Pictures in the records should not be copied, but every other part must be repeated exactly.

****************

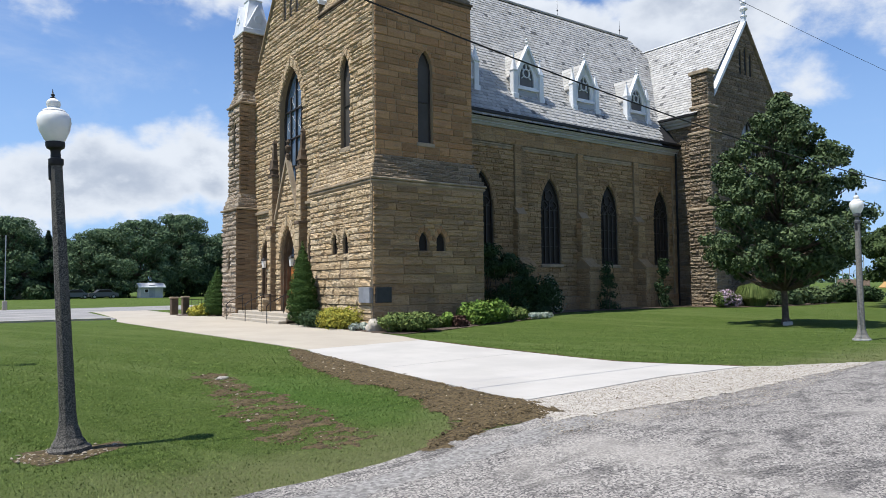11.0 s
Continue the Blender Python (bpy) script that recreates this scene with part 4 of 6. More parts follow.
# roofs in slates
RS = 1.485                                  # rise of the nave roof
RIDGE = 19.05
def slates(m, origin, along, up, width, length, keep, w_=0.27, row=0.245, lift=0.026):
    o, a, b = Vector(origin), Vector(along).normalized(), Vector(up).normalized()
    nrm = a.cross(b)
    if nrm.z < 0:
        nrm = -nrm
    rows = int(length / row)
    for j in range(rows):
        s = rng.uniform(0, w_) if j % 2 else rng.uniform(0, w_) + w_ / 2
        u = -s
        while u < width:
            uu = u + w_ * rng.uniform(0.9, 1.1)
            u0, u1, v0, v1 = max(u, 0), min(uu, width), j * row, (j + 1) * row + 0.03
            c = o + a * ((u0 + u1) / 2) + b * (v0 + row / 2)
            if u1 - u0 > 0.04 and keep(c):
                e = rng.uniform(-0.006, 0.012)
                hgt = lift * rng.uniform(0.7, 1.4)
                p = [o + a * (u0 + 0.004) + b * (v0 + e) + nrm * hgt, o + a * (u1 - 0.004) + b * (v0 + e) + nrm * hgt, o + a * (u1 - 0.004) + b * v1 + nrm * 0.004, o + a * (u0 + 0.004) + b * v1 + nrm * 0.004,
                     o + a * (u0 + 0.004) + b * (v0 + e) - nrm * 0.004, o + a * (u1 - 0.004) + b * (v0 + e) - nrm * 0.004]
                m.add(p, [(0, 1, 2, 3), (4, 5, 1, 0)])
            u = uu
    return m


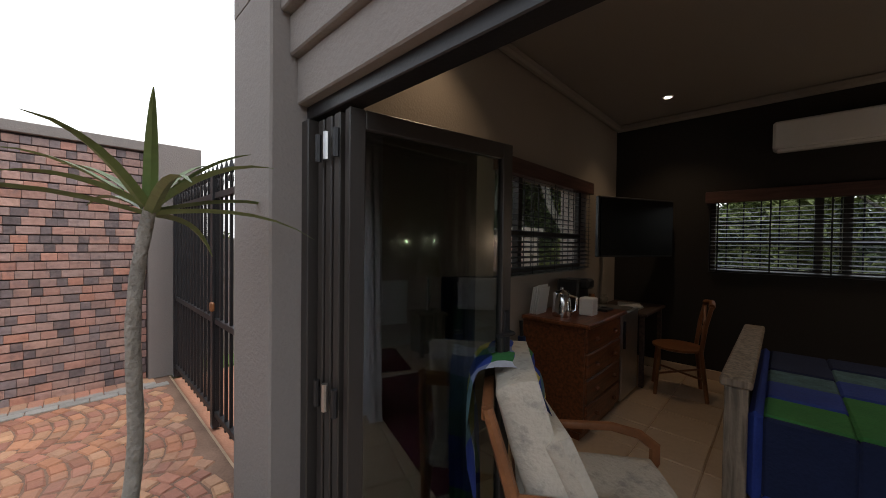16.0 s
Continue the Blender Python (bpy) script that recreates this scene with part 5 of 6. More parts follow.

****************

[Solution]:
11.0 s
Continue the Blender Python (bpy) script that recreates this scene with part 4 of 6. More parts follow.
# roofs in slates
RS = 1.485                                  # rise of the nave roof
RIDGE = 19.05
def slates(m, origin, along, up, width, length, keep, w_=0.27, row=0.245, lift=0.026):
    o, a, b = Vector(origin), Vector(along).normalized(), Vector(up).normalized()
    nrm = a.cross(b)
    if nrm.z < 0:
        nrm = -nrm
    rows = int(length / row)
    for j in range(rows):
        s = rng.uniform(0, w_) if j % 2 else rng.uniform(0, w_) + w_ / 2
        u = -s
        while u < width:
            uu = u + w_ * rng.uniform(0.9, 1.1)
            u0, u1, v0, v1 = max(u, 0), min(uu, width), j * row, (j + 1) * row + 0.03
            c = o + a * ((u0 + u1) / 2) + b * (v0 + row / 2)
            if u1 - u0 > 0.04 and keep(c):
                e = rng.uniform(-0.006, 0.012)
                hgt = lift * rng.uniform(0.7, 1.4)
                p = [o + a * (u0 + 0.004) + b * (v0 + e) + nrm * hgt, o + a * (u1 - 0.004) + b * (v0 + e) + nrm * hgt, o + a * (u1 - 0.004) + b * v1 + nrm * 0.004, o + a * (u0 + 0.004) + b * v1 + nrm * 0.004,
                     o + a * (u0 + 0.004) + b * (v0 + e) - nrm * 0.004, o + a * (u1 - 0.004) + b * (v0 + e) - nrm * 0.004]
                m.add(p, [(0, 1, 2, 3), (4, 5, 1, 0)])
            u = uu
    return m


16.0 s
Continue the Blender Python (bpy) script that recreates this scene with part 5 of 6. More parts follow.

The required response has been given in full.